Minimum maximum regularized multiscale convolutional neural network and its application in intelligent fault diagnosis of rotary machines.

Abstract

Convolutional neural networks (CNN) have achieved significant advancements in intelligent fault diagnosis of rotary machines. However, the limitations of using a single scale convolution kernel in convolutional layer and the exclusive focus on classification accuracy by the cross-entropy loss function during model training result in suboptimal diagnostic performance and generalization ability of CNNs in environments with strong background noise and imbalanced data. To address these challenges, a fault recognition method for rotary machines utilizing a minimum maximum regularized multiscale CNN (MMRMCNN) is proposed. A multiscale feature extraction module is devised, which uses convolutional layers with diverse scale kernels to capture multiscale features form input data. Additionally, a minimum maximum regularized objective function is introduced to augment the original cross-entropy loss function. This modification enables the model to consider not only recognition accuracy but also the compactness within classes and separation between classes of learning features during network training. The proposed approach effectively narrows the intra class margin of device health status features while widening the inter class margin, thereby mitigating the impact of noise and data imbalance on the mapping of health status relationship.
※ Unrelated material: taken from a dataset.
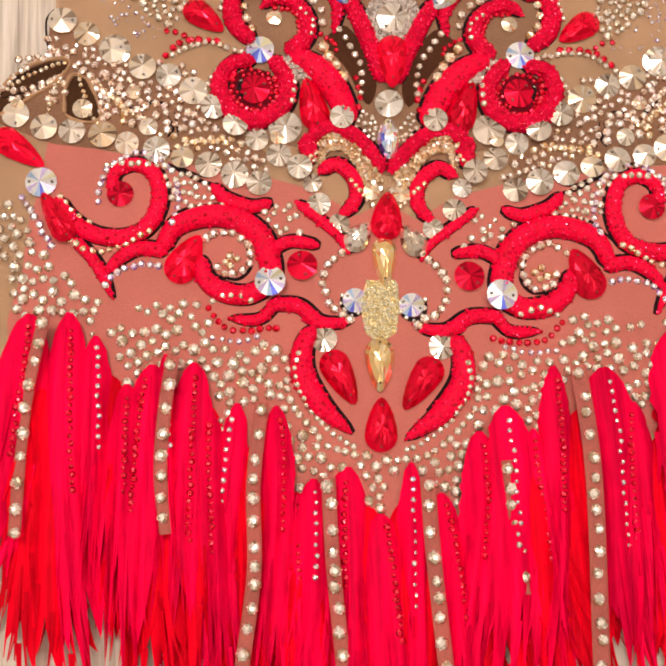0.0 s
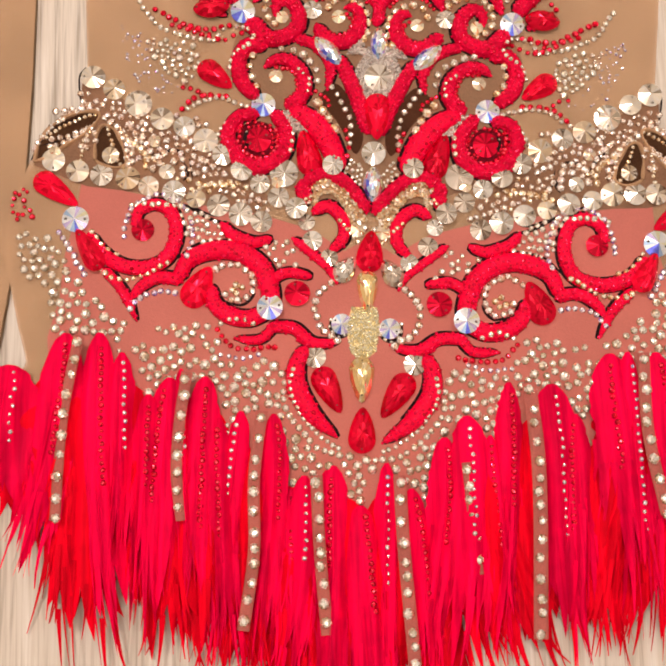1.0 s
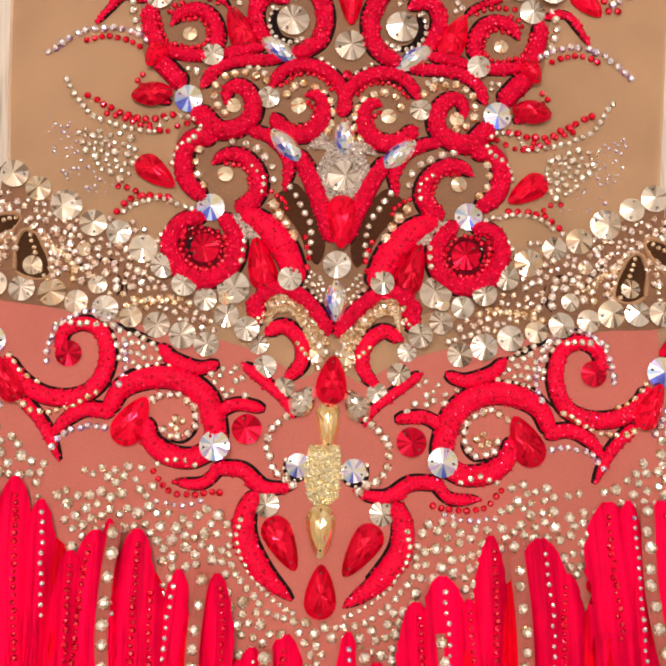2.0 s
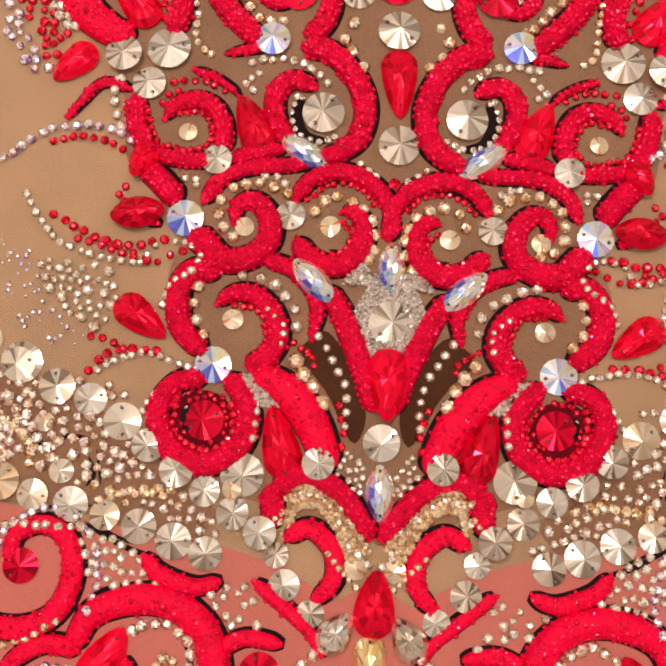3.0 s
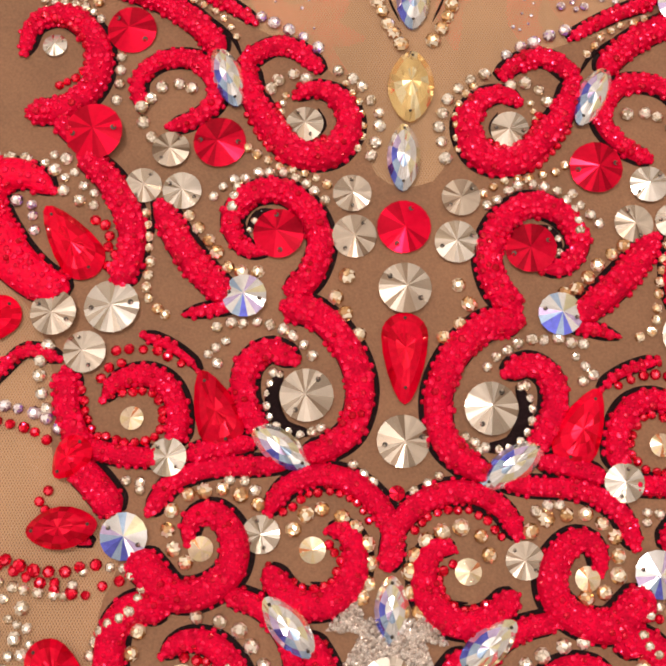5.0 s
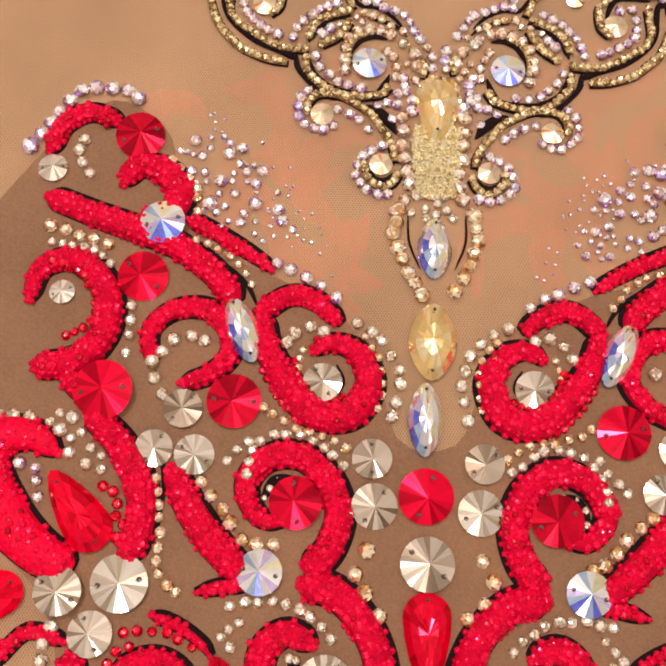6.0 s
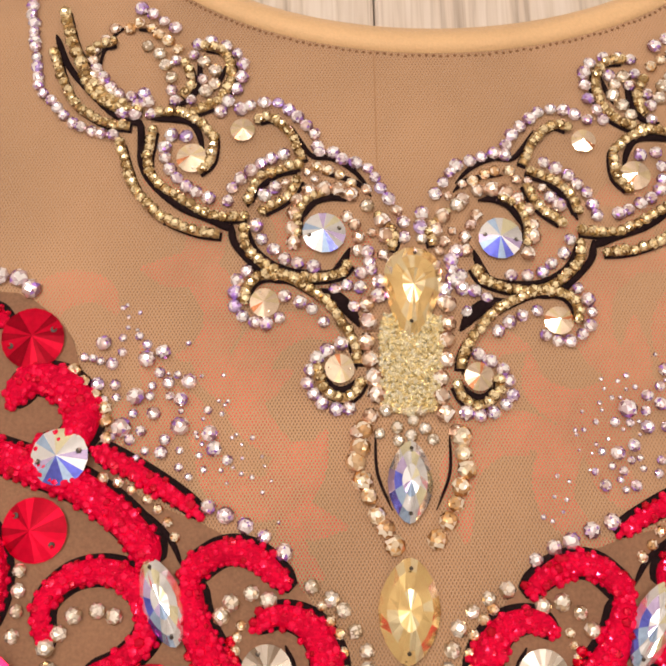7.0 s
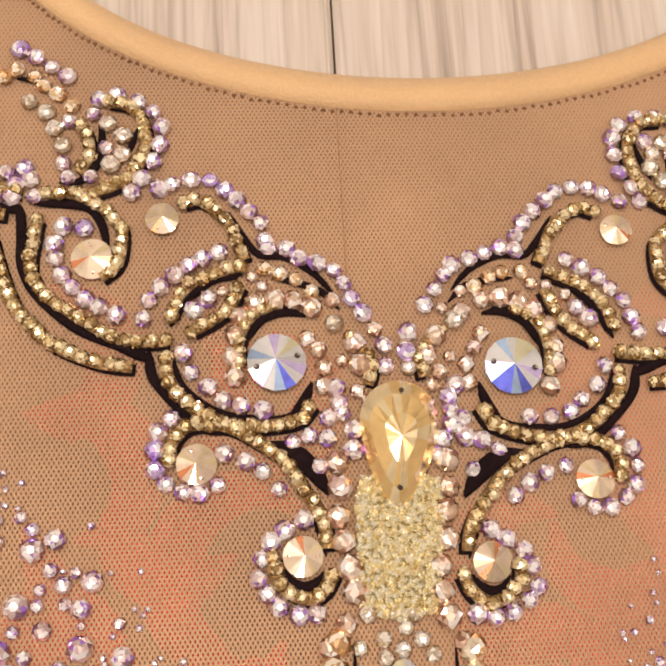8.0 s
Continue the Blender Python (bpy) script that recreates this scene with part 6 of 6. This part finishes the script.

Performance evaluation of the MMRMCNN is conducted using a measured dataset, the PU bearing dataset, and a rotor dataset. We found that the fault recognition accuracy of the proposed method exceeds 97.79 %, and the accuracy of fault recognition under noisy background and unbalanced data conditions is also above 94.81 % and 94.72 %, respectively. This demonstrate the superior fault recognition capabilities of the proposed method in scenarios characterized by strong background noise and data imbalance. Overall, the results attest to the exceptional performances of the developed MMRMCNN in fault recognition under challenging conditions, underscoring its potential in advancing the field of in Telligent fault diagnosis for rotary machines.